LORAIN — The last time a professional boxing card was staged in Lorain was 1990 at the Palace Civic Center and Lorain native Ricky “Showtime” Quiles was the headliner.
Quiles, who would go on to capture four world titles, won his fight that night.
On Thursday, in celebration of Hispanic Heritage Month, the Ohio Hispanic Heritage Coalition announced that professional boxing will return to Lorain on Saturday, Oct. 6, with an 11-bout (four professional) card at the Premier Soccer Academy.
This time, Lorain natives and professional boxers Wilkins Santiago (6-0) and Angel Figueroa (3-0) will headline the card, which will begin at 5:30 p.m. in the fieldhouse. Tickets range from $20 (general admission) to $75 (ringside table seat).
Freddy’s Youth Boxing, where Santiago and Figueroa got their start, and Rival Sports, which runs the Premier Soccer Academy, are co-presenting the event.
“When I say it’s been a journey to get to this point, it’s been exactly that,” said OHHC vice president Tim Carrion, who is promoting the event. “We met four months ago to talk about highlighting our athletic community and really showcasing our culture and trying to keep the culture alive and instilling that pride in our citizens and our culture.
“We wanted to make the mainstream aware of why we do what we do and why we are who we are. We came together and it’s been awesome. We’ve put on quite a few events, but the apex is going to be this boxing event.”
Quiles and Dr. Fleming Mosley will attend the card and be recognized for their accomplishments as Lorain boxing legends at the event being billing as the “Steel City Storm.”
“Dr. Mosley is going to be receiving a lifetime achievement award from the Hispanic Coalition for being a standout boxer and his contributions to local education, but also for his contributions to the community,” Carrion said. “Ricky Quiles is going to be honored for his achievements in the ring. They’ll both receive an award for us and it’s my understanding that (Lorain) City Council would also like to honor both gentlemen with some type of award.”
Santiago, nicknamed “The Hispanic Hurricane,” will face Missouri’s Jordan Brown (3-0), while Figueroa will take on Anthony Willis from Michigan.
“I’ve known all of these people a long time, and I’m glad they’re putting a show together for me and boxing,” Santiago said. “I’m ecstatic to be in Lorain and show my people, our big Hispanic population — Puerto Ricans, Mexican, Cubans, we’re all Hispanic and we all belong to the same breed — what I can do in the ring.
“I’m just honored to be able to show my talent. All these years that Freddie (Barreiro) invested in me, through the ups and downs he stuck by me, and he’s like another father to me.
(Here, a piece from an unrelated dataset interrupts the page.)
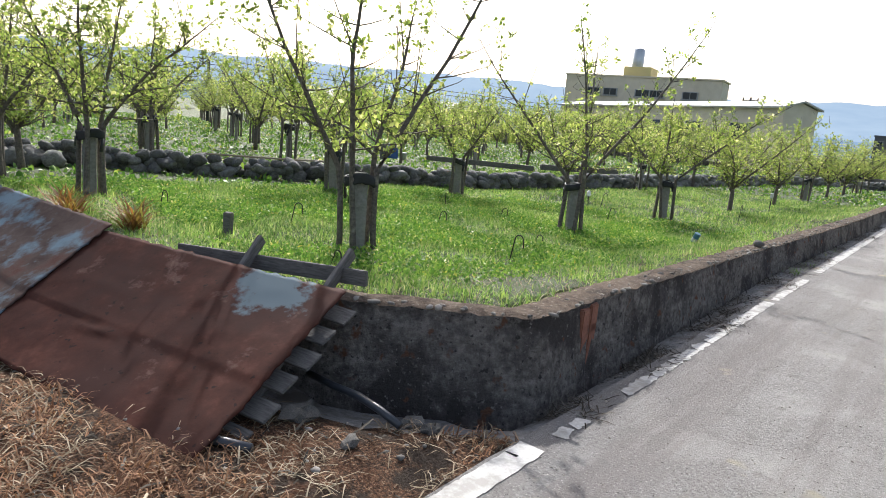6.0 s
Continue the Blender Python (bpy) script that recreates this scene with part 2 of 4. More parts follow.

It’s great that we can put this show on for him.”
Santiago, a super middleweight who fights at 154 pounds, was thrilled to be able to have a pro bout in his hometown.
“It’s good emotion on my part,” he said. “It’s always good to have the crowd behind you. I’ve always carried that mentality like ‘Marvelous’ Marvin Hagler, who’s been one of my favorite fighters, that it don’t matter who’s backyard I’m in, when I’m in that ring, that’s my backyard.
“It will be a plus because I’ll have all of my Hispanic brothers and sisters here to show their support. They’ll be an inspiration, that’s for sure.”
Figueroa, an up-and-coming 140-pounder, was also thrilled to be involved.
“I’m here to fight in front of my Hispanic fans, I’m not here to play,” he said. “My trainer, Sammy Aponte, Freddy, Wilkins Santiago, they’ve been all been working hard with me to get me ready for this show, and I’m ready to show everybody in Lorain who I am and what type of fighter I am.”
The 32-year-old Santiago, who started training with Barreiro when he was 9, remembered attending that last card with Quiles, and credited Quiles and Mosley for being inspirations.
“Ricky is a few years older than me, and I’ve always looked up to guys like that,” Santiago said. “He had his career and I respect him for what he accomplished and did for local boxing and what he continues to accomplish.
“Dr. Mosley was a teacher of mine when I was growing up. Any fighter that’s been involved with boxing, you’ve just got to take your hat off and give the utmost respect to those that came before you. Right now, my focus is on winning a title myself, but I’m just honored to be a part of this.”
Barreiro was thrilled, as well.
“I feel great,” he said. “Even though these kids have been successful, the dream to compete has always been there. I’m happy for this day and for all the young kids who are coming up to be a part of this.”
Carrion said Lorain won’t have to wait another 22 years for its next event.
“We don’t want this to be a one-shot deal,” he said. “We want this to become a tradition to where we can showcase our talent on a regular basis.”